Employee Code of Conduct

Maybe you’ve been out of the workplace for so long that the only thing you can think about is soiled Huggies® and tubes of Manicotti. But when you graduate college, employee code of conduct should be learned.

- Gossiping in the workplace leads to bad karma, but gossiping while hovered around your co-worker’s desk, loud talking to boot, is using bad judgment. Make yourself useful or ask someone in the office to give you something to do. During one of my internships, my supervisor wasn’t there, so I moseyed on into another department and the director of the department was thrilled to have the extra hands!

The key is to show your employer that you’re an asset to the company. Because, who knows, the position may turn out to be a full-time job. If the company is not looking for full-time employees, perhaps they could write you a letter of recommendation or refer you to another company; that’s called six degrees of separation. So don’t cut-up in the office.

- Taking long lunches – Someone is watching you at the office whether it’s the 50-ish Jewish guy who sits in the corner and never says hi, or the 37-year-old, brunette bombshell who smiles at you a lot. These people are stakeholders in the company; the revenue produced by the company pays their bills.

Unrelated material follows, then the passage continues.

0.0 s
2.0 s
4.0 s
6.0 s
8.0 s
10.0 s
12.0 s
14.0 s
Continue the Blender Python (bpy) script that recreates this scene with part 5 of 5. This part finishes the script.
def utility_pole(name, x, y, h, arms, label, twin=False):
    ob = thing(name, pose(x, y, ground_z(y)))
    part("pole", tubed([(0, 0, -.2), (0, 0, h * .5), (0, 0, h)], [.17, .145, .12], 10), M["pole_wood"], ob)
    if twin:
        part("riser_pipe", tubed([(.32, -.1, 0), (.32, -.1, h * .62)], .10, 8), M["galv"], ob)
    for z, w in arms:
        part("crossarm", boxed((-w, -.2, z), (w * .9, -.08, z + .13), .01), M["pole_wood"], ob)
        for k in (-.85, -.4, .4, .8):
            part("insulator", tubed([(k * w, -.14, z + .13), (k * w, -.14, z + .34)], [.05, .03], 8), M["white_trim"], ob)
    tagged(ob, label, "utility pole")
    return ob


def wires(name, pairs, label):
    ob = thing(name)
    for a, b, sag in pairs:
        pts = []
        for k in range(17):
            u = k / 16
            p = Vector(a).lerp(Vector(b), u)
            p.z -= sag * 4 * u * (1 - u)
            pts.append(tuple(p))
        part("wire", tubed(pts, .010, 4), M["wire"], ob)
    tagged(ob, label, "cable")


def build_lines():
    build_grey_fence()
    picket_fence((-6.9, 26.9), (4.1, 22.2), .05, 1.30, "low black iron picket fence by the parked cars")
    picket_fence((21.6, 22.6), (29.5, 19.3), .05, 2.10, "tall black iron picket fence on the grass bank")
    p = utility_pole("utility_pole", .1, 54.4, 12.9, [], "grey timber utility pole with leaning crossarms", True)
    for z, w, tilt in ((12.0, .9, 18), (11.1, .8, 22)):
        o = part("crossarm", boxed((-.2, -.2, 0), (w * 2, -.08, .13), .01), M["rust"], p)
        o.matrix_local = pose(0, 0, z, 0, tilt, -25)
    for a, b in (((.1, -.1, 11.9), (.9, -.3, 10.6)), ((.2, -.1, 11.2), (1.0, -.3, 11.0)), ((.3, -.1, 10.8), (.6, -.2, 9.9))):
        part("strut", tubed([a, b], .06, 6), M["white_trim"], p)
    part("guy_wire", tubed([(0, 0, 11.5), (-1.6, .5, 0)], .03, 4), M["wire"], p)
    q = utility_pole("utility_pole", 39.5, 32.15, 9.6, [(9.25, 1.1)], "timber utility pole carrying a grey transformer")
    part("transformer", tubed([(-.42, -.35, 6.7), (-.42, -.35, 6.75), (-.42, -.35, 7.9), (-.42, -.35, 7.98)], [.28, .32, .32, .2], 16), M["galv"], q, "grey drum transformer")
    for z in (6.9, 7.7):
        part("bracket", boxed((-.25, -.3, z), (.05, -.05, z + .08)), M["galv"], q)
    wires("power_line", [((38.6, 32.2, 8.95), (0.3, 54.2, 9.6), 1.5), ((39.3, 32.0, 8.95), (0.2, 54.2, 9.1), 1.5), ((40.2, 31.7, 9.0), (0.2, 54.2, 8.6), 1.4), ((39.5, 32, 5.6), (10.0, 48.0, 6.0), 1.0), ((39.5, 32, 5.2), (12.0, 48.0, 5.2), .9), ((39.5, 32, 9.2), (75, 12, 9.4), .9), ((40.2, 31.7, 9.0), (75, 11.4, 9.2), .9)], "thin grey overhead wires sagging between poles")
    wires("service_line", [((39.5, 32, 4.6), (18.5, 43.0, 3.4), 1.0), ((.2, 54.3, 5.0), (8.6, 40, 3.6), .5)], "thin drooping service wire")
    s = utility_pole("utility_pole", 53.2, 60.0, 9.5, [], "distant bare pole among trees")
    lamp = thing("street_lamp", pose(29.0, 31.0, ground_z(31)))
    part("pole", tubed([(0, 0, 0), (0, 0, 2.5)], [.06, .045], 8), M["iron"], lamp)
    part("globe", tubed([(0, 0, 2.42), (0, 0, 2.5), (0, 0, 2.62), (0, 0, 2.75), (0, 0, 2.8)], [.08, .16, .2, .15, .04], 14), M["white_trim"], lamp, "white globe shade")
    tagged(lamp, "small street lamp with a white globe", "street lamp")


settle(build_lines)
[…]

- Cell phones – Even though the switchboard is driving you mad with its ringing, your cell phone should be mum, on buzz or vibrate. Let the answering machine pick it up.

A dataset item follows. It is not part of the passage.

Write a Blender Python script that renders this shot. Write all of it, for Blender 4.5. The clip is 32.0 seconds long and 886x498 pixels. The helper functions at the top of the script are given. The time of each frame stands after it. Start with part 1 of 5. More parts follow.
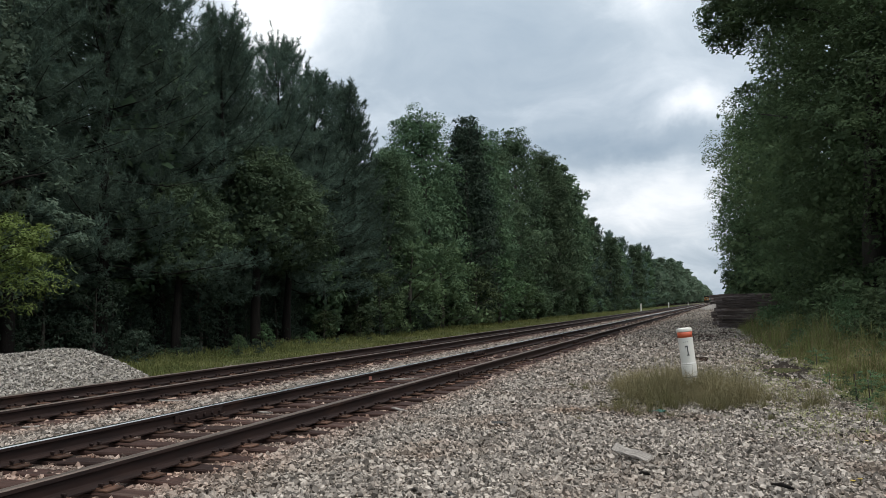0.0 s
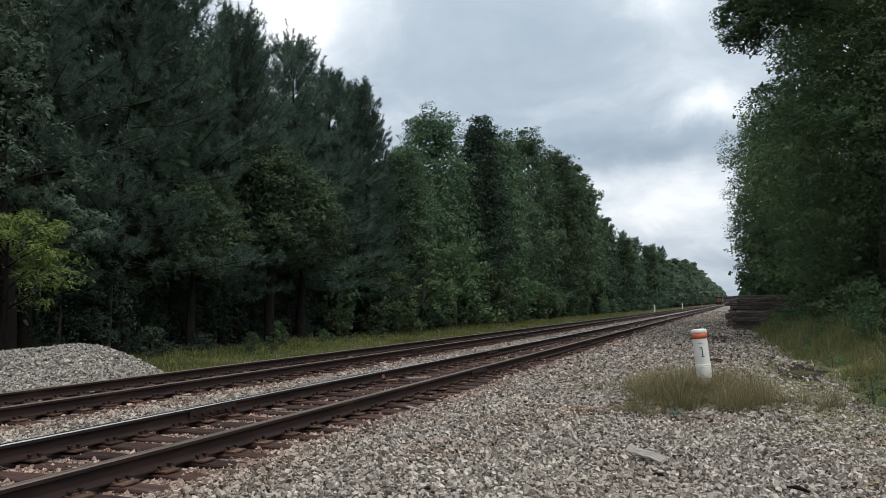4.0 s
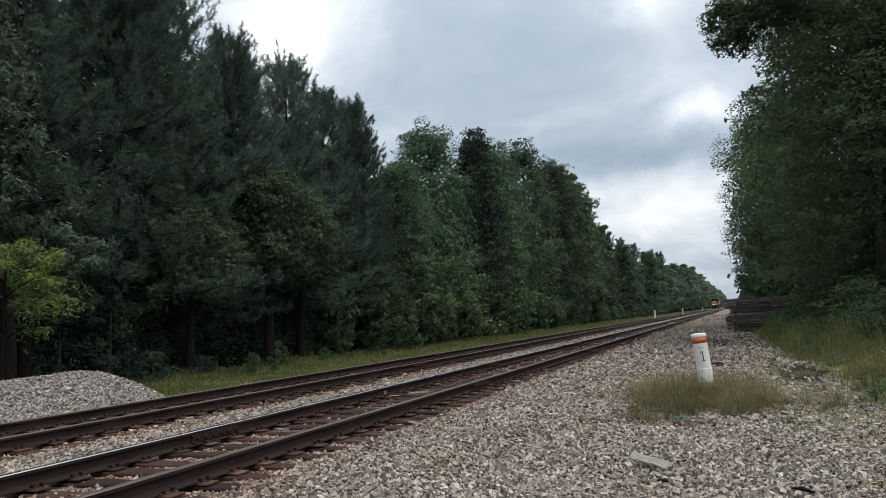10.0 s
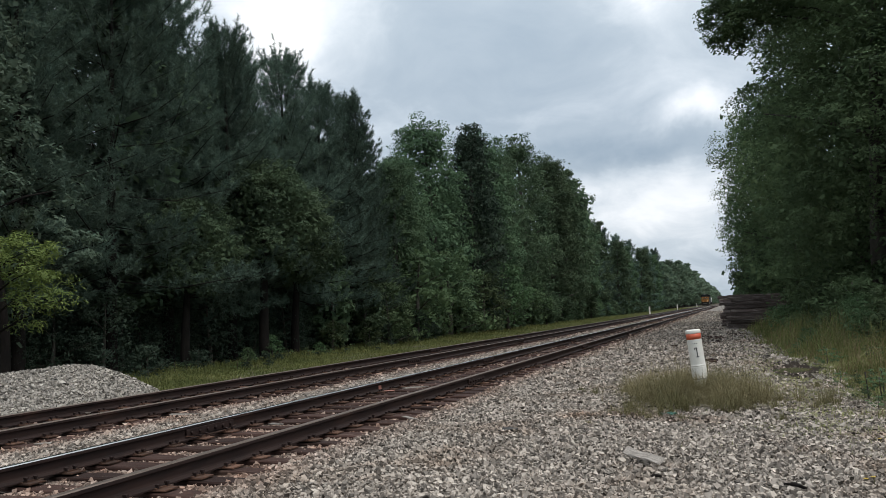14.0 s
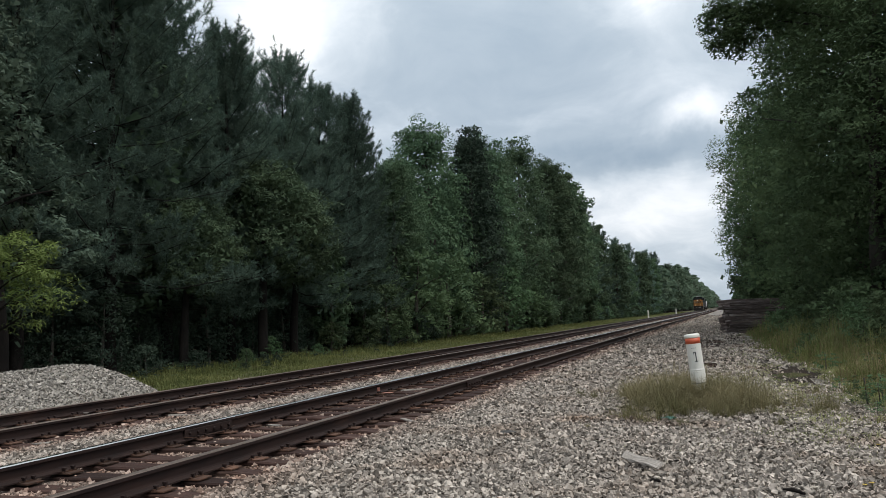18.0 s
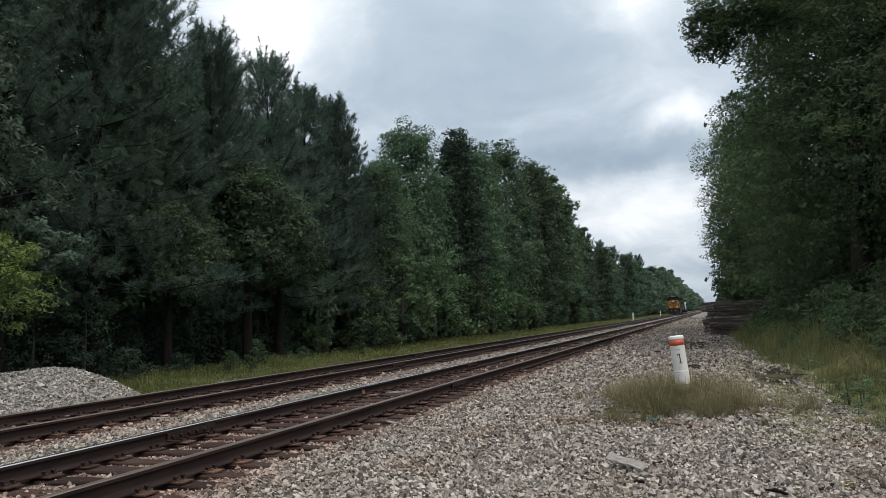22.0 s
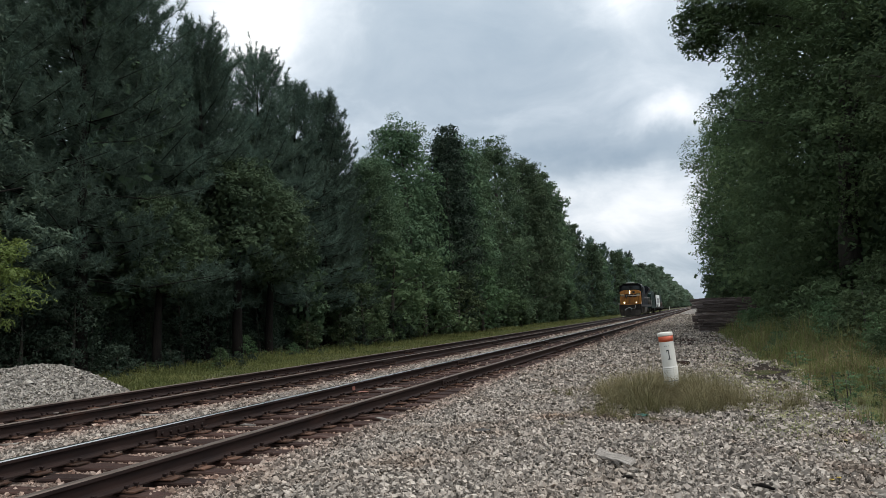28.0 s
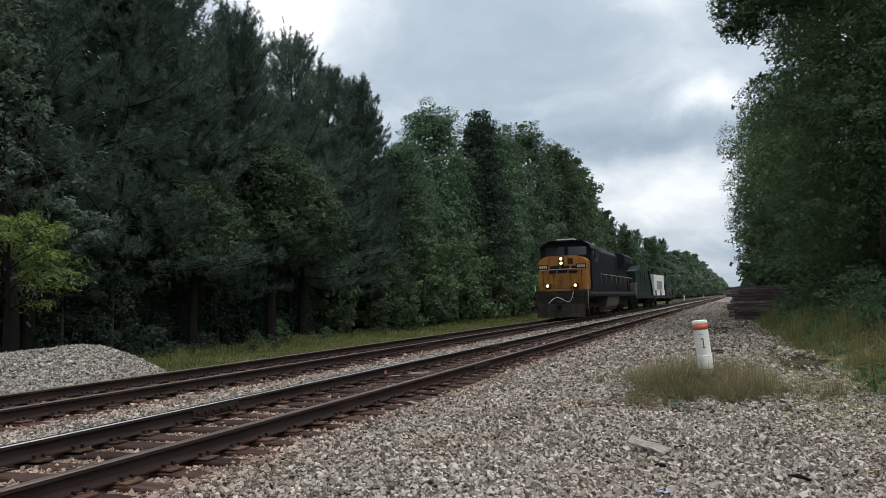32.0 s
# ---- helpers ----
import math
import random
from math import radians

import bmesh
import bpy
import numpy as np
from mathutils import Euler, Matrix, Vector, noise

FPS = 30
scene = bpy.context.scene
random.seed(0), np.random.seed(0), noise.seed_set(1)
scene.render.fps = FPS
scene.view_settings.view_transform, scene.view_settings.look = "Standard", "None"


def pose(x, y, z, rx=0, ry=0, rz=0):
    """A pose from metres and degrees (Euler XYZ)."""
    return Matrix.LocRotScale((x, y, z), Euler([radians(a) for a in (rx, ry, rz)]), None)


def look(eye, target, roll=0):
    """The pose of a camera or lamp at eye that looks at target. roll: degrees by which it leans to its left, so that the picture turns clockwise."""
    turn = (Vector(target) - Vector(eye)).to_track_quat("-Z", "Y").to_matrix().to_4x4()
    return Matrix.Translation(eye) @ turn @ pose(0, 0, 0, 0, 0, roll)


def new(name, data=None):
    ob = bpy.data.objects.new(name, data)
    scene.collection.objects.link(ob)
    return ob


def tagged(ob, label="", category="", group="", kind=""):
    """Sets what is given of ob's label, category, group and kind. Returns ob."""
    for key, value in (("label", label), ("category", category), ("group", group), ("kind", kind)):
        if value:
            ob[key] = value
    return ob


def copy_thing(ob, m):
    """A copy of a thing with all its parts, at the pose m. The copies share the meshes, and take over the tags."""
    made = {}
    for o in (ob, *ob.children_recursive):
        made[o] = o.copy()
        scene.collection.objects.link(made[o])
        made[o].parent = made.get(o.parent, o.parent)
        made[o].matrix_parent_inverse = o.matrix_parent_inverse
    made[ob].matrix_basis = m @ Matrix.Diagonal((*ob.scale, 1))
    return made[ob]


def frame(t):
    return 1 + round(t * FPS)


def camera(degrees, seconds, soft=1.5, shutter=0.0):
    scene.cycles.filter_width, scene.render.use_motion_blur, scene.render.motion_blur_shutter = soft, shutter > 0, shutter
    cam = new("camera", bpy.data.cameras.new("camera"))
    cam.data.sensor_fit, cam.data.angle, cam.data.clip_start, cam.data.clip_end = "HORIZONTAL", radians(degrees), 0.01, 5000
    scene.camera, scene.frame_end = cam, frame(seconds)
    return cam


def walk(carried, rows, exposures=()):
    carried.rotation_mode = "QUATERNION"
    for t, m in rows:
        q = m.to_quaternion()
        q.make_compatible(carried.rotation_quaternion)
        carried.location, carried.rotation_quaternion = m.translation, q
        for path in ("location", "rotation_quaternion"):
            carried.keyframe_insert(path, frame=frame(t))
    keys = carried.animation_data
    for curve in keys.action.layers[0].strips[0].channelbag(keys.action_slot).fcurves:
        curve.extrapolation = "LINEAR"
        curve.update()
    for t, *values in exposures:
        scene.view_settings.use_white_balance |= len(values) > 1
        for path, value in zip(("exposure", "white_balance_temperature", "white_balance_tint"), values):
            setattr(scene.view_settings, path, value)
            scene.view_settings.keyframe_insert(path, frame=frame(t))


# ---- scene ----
EYE = (0.0, 0.0, 1.36)


def aim(yaw, pitch, roll, dx=0.0, dy=0.0, dz=0.0):
    """yaw: degrees to the left of the track's line; pitch: up; roll: leaning left; dx, dy, dz: sway of the hand."""
    return Matrix.Translation((EYE[0] + dx, EYE[1] + dy, EYE[2] + dz)) @ pose(0, 0, 0, 90 + pitch, 0, yaw) @ pose(0, 0, 0, 0, 0, roll)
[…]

- Cleanliness – Imagine this: Your boss comes over to your desk to check and see if you need anything. You just happen to be in the John. Meanwhile, your boss is greeted with a banana peel and a host of crumpled napkins that lay upon your desk. On top of that, two has-been coffee cups, from the deli, lay on the floor, beside your cesspit of an area. You should keep your desk area clean and tidy.

- Try not to bother your supervisor for every little thing you need around the office like paper clips and Post-It Notes. Put your supervisor in rotation and ask someone else for things from time to time.

- Try to eat in the company’s cafeteria by the second week to familiarize yourself with the corporate culture. Your colleagues are as curious about you as you are about them. But also, you can find out up front if they are psychos, and if that’s the place you want to spend the rest of your days. Does the movie Fatal Attraction starring Michael Douglas and Glen Close come to mind?

- Even on your downtime at a job or an internship, stay away from questionable Web sites. And by no means should you ever watch movies on your office computer. Some employers have spy-ware-like gadgets that can watch your computer without you ever knowing.

- Don’t “borrow” your employee’s food that’s left over in the refrigerator. Do I need to explain why?

- Don’t go rifling through your employee’s desks or offices because if they’ve “misplaced” something, guess who’s going to get the blame? Perhaps another co-worker saw you go in there?